A new accelerated, parallel, proximal descent method

dask / dask-glm

BSD 3-Clause "New" or "Revised" License

76 stars 46 forks source link

A new accelerated, parallel, proximal descent method #3

Open mcg1969 opened 7 years ago

mcg1969 commented 7 years ago

Probably not the most orthodox thing to put in a GitHub issue, but it seems like it could be helpful for this project.

In the latest SIAM Review a paper by Fercoq and Richtárik appears: Optimization in High Dimensions vis Accelerated, Parallel, Coordinate Descent. I've got a paper copy, and I know the second author, and can certainly get an electronic copy if interested. Here is a preprint.

I can vouch for these folks, they've been working for years to parallelize some of the very optimization problems we're aiming to tackle here.

mrocklin commented 7 years ago

This seems like a great thing to put in a github issue to me :)

I'll be playing a bit more with dask performance early this week, mostly around the current implementations in @moody-marlin 's no_api branch (which seems to have the most recent development). I suspect that those optimizations will apply to any such solution though.

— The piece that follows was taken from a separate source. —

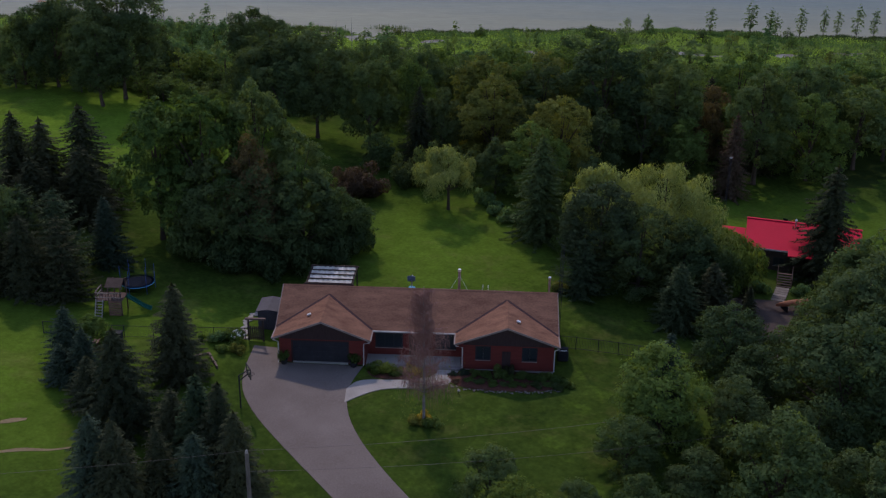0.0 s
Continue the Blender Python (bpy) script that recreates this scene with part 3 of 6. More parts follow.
def window(parent, x, z, w, h, y, cols=2, name="window"):
    """A framed window that stands in an opening of a wall facing the front."""
    wob = part(name, box(x - 0.06, x + w + 0.06, y - 0.06, y - 0.015, z - 0.13, z - 0.06), BEIGE_TRIM, parent, "dark-framed window with a brown sill")
    fr = bmesh.new()
    for a, b, c, d in ((x - 0.06, x + 0.05, z - 0.06, z + h + 0.06), (x + w - 0.05, x + w + 0.06, z - 0.06, z + h + 0.06), (x + 0.05, x + w - 0.05, z - 0.06, z + 0.05), (x + 0.05, x + w - 0.05, z + h - 0.05, z + h + 0.06)):
        add_box(fr, a, b, y - 0.03, y + 0.08, c, d)
    for i in range(1, cols):
        xm = x + w * i / cols
        add_box(fr, xm - 0.035, xm + 0.035, y - 0.02, y + 0.07, z + 0.05, z + h - 0.05)
    part("frame", fr, DARK_METAL, wob)
    for i in range(cols):
        a, b = x + w * i / cols + 0.04, x + w * (i + 1) / cols - 0.04
        part("pane", box(a, b, y + 0.02, y + 0.035, z + 0.04, z + h - 0.04), GLASS, wob)
    return wob


def wall_with_openings(x0, x1, y0, y1, z0, z1, holes):
    """A wall along x, with rectangular holes (x, z, width, height) in order."""
    bm = bmesh.new()
    xs = sorted({x0, x1, *(a for hx, hz, hw, hh in holes for a in (hx, hx + hw))})
    zs = sorted({z0, z1, *(a for hx, hz, hw, hh in holes for a in (max(hz, z0), hz + hh))})
    at = {(x, z): bm.verts.new((x, y0, z)) for x in xs for z in zs}
    for xa, xb in zip(xs, xs[1:]):
        for za, zb in zip(zs, zs[1:]):
            mx, mz = (xa + xb) / 2, (za + zb) / 2
            if not any(hx < mx < hx + hw and hz < mz < hz + hh for hx, hz, hw, hh in holes):
                bm.faces.new((at[xa, za], at[xb, za], at[xb, zb], at[xa, zb]))
    ext = bmesh.ops.extrude_face_region(bm, geom=bm.faces[:])
    bmesh.ops.translate(bm, vec=(0, y1 - y0, 0), verts=[v for v in ext["geom"] if isinstance(v, bmesh.types.BMVert)])
    bmesh.ops.delete(bm, geom=[v for v in bm.verts if not v.link_faces], context="VERTS")
    bmesh.ops.recalc_face_normals(bm, faces=bm.faces[:])
    return bm


def planter(x, y, turn):
    t = thing("planter_shrub", x, y, gz(x, y) + 0.04, "dark pot with a clipped shrub beside the garage door", "plant pot", "pots by the garage door", turn=turn)
    pot = bmesh.new()
    tube(pot, [(0, 0, 0), (0, 0, 0.05), (0, 0, 0.5), (0, 0, 0.55)], [0.24, 0.26, 0.36, 0.38], 14)
    part("pot", pot, DARK_METAL, t, "dark round pot")
    sh = part("shrub", BUSHES[1], None, t, "dense green foliage")
    sh.location, sh.scale = (0, 0, 0.5), (0.48, 0.48, 0.75)


def gable_roof(parent, xl, xr, name):
    """A front-facing gable whose ridge runs back into the main roof."""
    xm, z_top = (xl + xr) / 2, 4.28
    y_front, y_hit = -0.5, FRONT_Y + (z_top - EAVE) / MAIN_PITCH
    up = 0.03
    bm = bmesh.new()
    slab(bm, [(xl, y_front, EAVE + 0.06), (xm, y_front, z_top + up), (xm, y_hit, z_top + up), (xl, FRONT_Y, EAVE + 0.06)], 0.16)
    r = part("roof", bm, SHINGLE, parent, "brown shingled gable slope")
    bm = bmesh.new()
    slab(bm, [(xr, y_front, EAVE + 0.06), (xr, FRONT_Y, EAVE + 0.06), (xm, y_hit, z_top + up), (xm, y_front, z_top + up)], 0.16)
    part("roof", bm, SHINGLE, parent, "brown shingled gable slope")
    # fascia along the sloping front edge
    for xe in (xl, xr):
        bm = bmesh.new()
        prism(bm, [(xe, EAVE - 0.12), (xm, z_top - 0.15), (xm, z_top + 0.025), (xe, EAVE + 0.05)], y_front - 0.035, y_front - 0.003)
        part("fascia", bm, BEIGE_TRIM, parent, "pale brown fascia board")
        v = bmesh.new()
        a, b = Vector((xe, FRONT_Y, EAVE + 0.1)), Vector((xm, y_hit, z_top + 0.085))
        s = (b - a).cross(Vector((0, 0, 1))).normalized() * 0.12
        slab(v, [a - s, b - s, b + s, a + s], 0.02)
        part("valley", v, VALLEY, parent, "dark metal valley strip")
    # gutter on each eave, running back
    for xe, sg in ((xl, -1), (xr, 1)):
        g = bmesh.new()
        add_box(g, min(xe, xe + sg * 0.12), max(xe, xe + sg * 0.12), y_front - 0.03, FRONT_Y - 0.02, EAVE - 0.09, EAVE + 0.04, 0.02)
        part("gutter", g, BEIGE_TRIM, parent, "pale eaves gutter")
    cap = bmesh.new()
    slab(cap, [(xm - 0.14, y_front, z_top + 0.0), (xm, y_front, z_top + up + 0.035), (xm + 0.14, y_front, z_top + 0.0), (xm + 0.14, y_hit, z_top + 0.0), (xm, y_hit, z_top + up + 0.035), (xm - 0.14, y_hit, z_top + 0.0)], 0.02)
    part("ridge_cap", cap, SHINGLE, parent)
    return xm


def roof_vent(parent, x, y, z, turn):
    v = bmesh.new()
    add_box(v, -0.18, 0.18, -0.14, 0.14, 0, 0.16, 0.03)
    ob = part("roof_vent", v, STEEL, parent, "small pale metal roof vent")
    ob.matrix_local = pose(x, y, z, 0, 20 * turn, 0)


def downspout(parent, x_from, x_wall, y_from):
    bm = bmesh.new()
    tube(bm, [(x_from, y_from, EAVE - 0.05), (x_from, y_from, EAVE - 0.2), (x_wall, -0.07, EAVE - 0.55), (x_wall, -0.07, 0.15), (x_wall, -0.3, 0.02)], [0.055] * 5, 6)
    part("downspout", bm, WHITE_TRIM, parent, "pale downspout")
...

cc @hussainsultan @moody-marlin

mcg1969 commented 7 years ago

Oh, actually, it looks like they've paid to make the PDF's free! Here you go:

mrocklin commented 7 years ago

cc @jcrist

cicdw commented 7 years ago

Interesting work; however, they are mainly focused on the situation with a "huge" number of features. I think in the GLM space it is uncommon to use more than, say, 300 features at a time, which makes me more inclined to focus on algorithms like ADMM / SGD that can distribute across training examples / groups and not across features.